→ **Data excerpts**

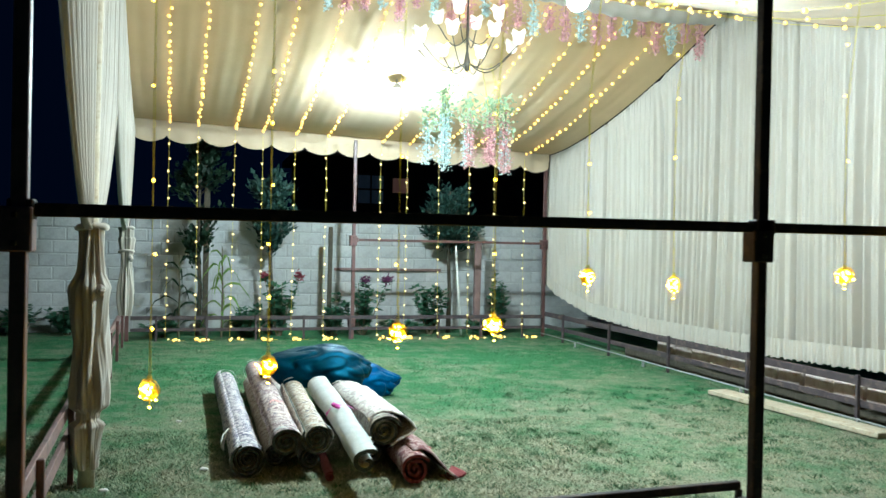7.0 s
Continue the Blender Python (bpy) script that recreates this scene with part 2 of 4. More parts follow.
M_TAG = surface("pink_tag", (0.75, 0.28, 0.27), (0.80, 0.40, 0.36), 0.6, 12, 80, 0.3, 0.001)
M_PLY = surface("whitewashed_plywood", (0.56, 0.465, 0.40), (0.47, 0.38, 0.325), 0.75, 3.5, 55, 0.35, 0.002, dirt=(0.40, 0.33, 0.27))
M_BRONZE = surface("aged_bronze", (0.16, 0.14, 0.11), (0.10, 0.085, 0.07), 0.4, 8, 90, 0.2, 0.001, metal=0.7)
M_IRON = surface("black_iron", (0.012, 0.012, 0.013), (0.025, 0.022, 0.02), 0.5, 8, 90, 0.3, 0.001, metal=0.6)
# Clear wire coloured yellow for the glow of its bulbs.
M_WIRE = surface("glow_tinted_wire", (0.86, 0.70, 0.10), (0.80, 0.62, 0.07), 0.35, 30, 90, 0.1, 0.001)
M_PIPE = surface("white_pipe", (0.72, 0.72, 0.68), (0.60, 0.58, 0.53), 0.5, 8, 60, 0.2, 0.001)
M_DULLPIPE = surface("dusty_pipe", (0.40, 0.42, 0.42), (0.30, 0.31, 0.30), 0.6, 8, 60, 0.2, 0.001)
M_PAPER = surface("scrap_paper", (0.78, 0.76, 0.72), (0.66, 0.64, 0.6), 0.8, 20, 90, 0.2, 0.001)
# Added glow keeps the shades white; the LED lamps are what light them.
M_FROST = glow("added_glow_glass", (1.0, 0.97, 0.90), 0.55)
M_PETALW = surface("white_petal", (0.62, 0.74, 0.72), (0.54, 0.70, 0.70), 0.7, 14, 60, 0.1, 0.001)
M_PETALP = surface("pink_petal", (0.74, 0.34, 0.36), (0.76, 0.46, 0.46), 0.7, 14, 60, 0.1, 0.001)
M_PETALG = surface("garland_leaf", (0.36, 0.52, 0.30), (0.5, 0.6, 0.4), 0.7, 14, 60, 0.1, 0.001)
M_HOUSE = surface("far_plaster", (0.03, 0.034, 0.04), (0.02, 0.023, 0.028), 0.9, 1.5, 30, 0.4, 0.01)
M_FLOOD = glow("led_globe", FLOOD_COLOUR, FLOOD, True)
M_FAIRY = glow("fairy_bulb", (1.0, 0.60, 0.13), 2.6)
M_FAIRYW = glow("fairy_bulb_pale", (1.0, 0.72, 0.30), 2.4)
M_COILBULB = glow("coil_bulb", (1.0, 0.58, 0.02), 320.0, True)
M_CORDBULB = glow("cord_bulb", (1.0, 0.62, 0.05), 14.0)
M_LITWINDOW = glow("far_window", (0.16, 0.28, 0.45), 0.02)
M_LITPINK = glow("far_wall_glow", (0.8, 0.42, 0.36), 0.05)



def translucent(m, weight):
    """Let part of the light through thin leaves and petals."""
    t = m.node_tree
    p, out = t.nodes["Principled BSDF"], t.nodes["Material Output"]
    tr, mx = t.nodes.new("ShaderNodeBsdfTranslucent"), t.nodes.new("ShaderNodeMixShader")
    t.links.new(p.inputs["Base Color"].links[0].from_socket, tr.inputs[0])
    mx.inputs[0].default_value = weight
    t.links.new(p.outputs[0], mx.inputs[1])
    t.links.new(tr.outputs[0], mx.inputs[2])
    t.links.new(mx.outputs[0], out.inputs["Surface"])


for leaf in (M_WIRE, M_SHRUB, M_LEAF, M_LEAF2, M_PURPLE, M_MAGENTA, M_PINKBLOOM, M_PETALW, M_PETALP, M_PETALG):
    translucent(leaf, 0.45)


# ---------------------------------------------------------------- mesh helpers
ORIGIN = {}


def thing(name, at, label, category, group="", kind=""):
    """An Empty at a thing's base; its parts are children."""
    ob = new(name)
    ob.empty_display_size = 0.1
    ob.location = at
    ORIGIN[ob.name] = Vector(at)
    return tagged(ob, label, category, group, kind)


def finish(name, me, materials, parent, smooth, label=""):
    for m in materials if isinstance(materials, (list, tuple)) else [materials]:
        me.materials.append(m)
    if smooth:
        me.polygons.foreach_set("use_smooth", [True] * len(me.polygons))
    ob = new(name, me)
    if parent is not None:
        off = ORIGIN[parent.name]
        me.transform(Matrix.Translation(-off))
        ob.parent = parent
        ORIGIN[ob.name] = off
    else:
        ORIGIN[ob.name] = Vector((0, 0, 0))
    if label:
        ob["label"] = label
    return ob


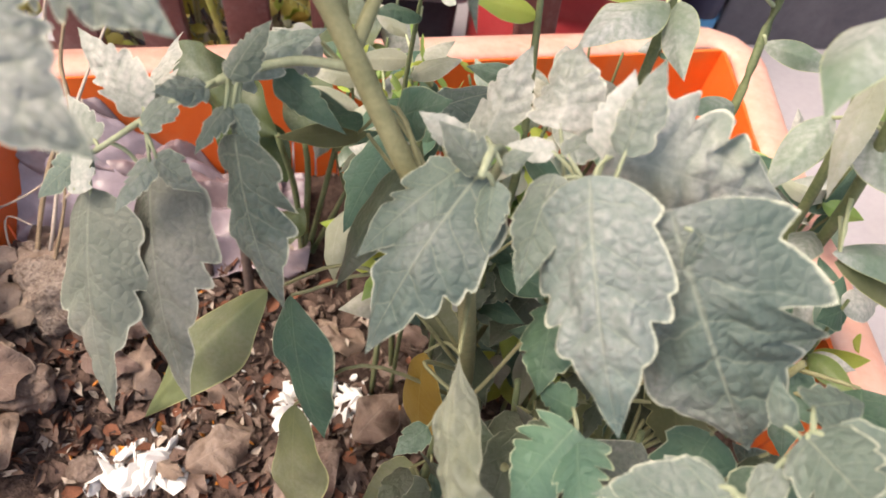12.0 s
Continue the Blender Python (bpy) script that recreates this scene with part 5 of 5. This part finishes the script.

→ **Goal**
In the listing above, find the lines holding the word "with" and copy them.

→ **Task result**
Continue the Blender Python (bpy) script that recreates this scene with part 2 of 4. More parts follow.
Continue the Blender Python (bpy) script that recreates this scene with part 5 of 5. This part finishes the script.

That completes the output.